Sharing details on a recent incident impacting one of our customers

Incident nature and scope

  • Many were surprised the failure was entirely on Google Cloud’s side, not customer misconfiguration.
  • Clarification that a GCVE (managed VMware) private cloud in one region was deleted, not the entire GCP account, reassured some but still seen as catastrophic.
  • Some doubt Google’s claim that this was the first such incident, arguing it’s unlikely a multi‑billion fund was the first affected.

Root cause, defaults, and internal tools

  • Strong criticism that an internal tool allowed a blank parameter to default to “auto‑delete after a year,” and that this could bypass usual safety checks.
  • Several see this as a systemic process failure, not an isolated bug: internal tools are perceived as under‑scrutinized “tech debt” compared with public APIs.
  • Others note Google’s fix (removing the manual operation and further automating deployment) addresses this specific path but not necessarily broader classes of errors.

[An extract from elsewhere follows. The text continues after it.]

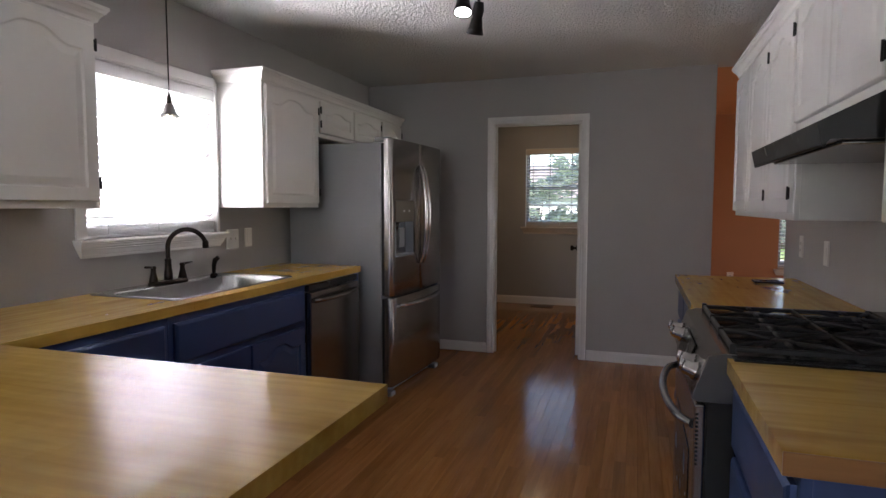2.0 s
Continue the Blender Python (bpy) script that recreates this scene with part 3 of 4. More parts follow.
UZ0, UZ1 = 1.315, 2.062
upper_cabinet("+x", LW, 2.70, 3.77, UZ0, UZ1, 2, "white painted wall cabinet with two arched raised-panel doors", hinge_left=(True, False))
crown("crown_moulding", "+x", LW, 2.70, 3.77, UZ1 - 0.002, 0.32, CABWHITE, "white crown moulding on the sink-side cabinet")
upper_cabinet("+x", LW, 4.898, 5.54, UZ0, UZ1, 1, "white wall cabinet with one arched door beside the window", hinge_left=(False,))
upper_cabinet("+x", LW, 5.542, 6.592, 1.80, UZ1, 2, "short white cabinet over the refrigerator with two arched doors", hinge_left=(True, False))
upper_cabinet("+x", LW, 6.594, DY - 0.004, UZ0 + 0.015, UZ1, 1, "white wall cabinet between refrigerator and door wall", hinge_left=(False,))
crown("crown_moulding", "+x", LW, 4.898, DY - 0.004, UZ1 - 0.002, 0.32, CABWHITE, "white crown moulding over the refrigerator run", (True, False))
upper_cabinet("-x", RW, 1.635, 3.52, 1.263, 2.075, 4, "long white wall cabinet with four arched doors", hinge_left=(False, None, None, None))
upper_cabinet("-x", RW, 3.522, 4.392, 1.605, 2.075, 2, "short white wall cabinet above the range hood", hinge_left=(False, None))
upper_cabinet("-x", RW, 4.394, 5.78, 1.275, 2.075, 3, "white wall cabinet with three arched doors over the far counter", hinge_left=(False, False, None))
crown("crown_moulding", "-x", RW, 1.635, 5.78, 2.073, 0.32, CABWHITE, "white crown moulding over the range run")

BASE_TOP, TOP = 0.872, 0.915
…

Safeguards, deletion semantics, and proposed mitigations

  • Many are alarmed that there was no soft delete, advance notification, or human approval before deleting an active, large tenant.
  • Suggested mitigations:
    • Soft‑delete/“disabled but recoverable” state before permanent deletion.
    • Mandatory pre‑deletion customer notifications, regardless of trigger.
    • Human review for large or in‑use service terminations.
    • Cross‑cloud or external backup options as first‑class features.
  • Debate over soft delete: some see it as “enterprise 101”; others point to complexity and data‑protection concerns, but most agree high‑level soft delete for entire services is reasonable.

Backups and cross‑cloud resilience

  • The customer’s off‑platform or third‑party backups are viewed as the real savior; this prompts strong advocacy for off‑cloud or cross‑cloud backups.
  • Some note regulators force such redundancy in financial sectors; many less‑regulated users likely lack this protection.

Trust in GCP vs AWS/Azure

  • Repeated claims that AWS is still the reliability “gold standard,” Azure has security issues, and GCP lags in maturity and rigor.
  • Some argue all large providers have serious “war stories”; what matters is quality of postmortems and systemic fixes.

Google’s postmortem, culture, and communication

  • Many see the postmortem as defensive, focused on denying systemic issues rather than deep remediation.
  • Critiques include:
    • Lack of broader audits of deletion workflows beyond GCVE.
    • Overly self‑congratulatory tone (“most resilient cloud”) despite the failure.
    • Nameless, corporate voice instead of accountable leadership sign‑off.
  • Speculation that the customer received substantial credits or compensation; details remain unclear.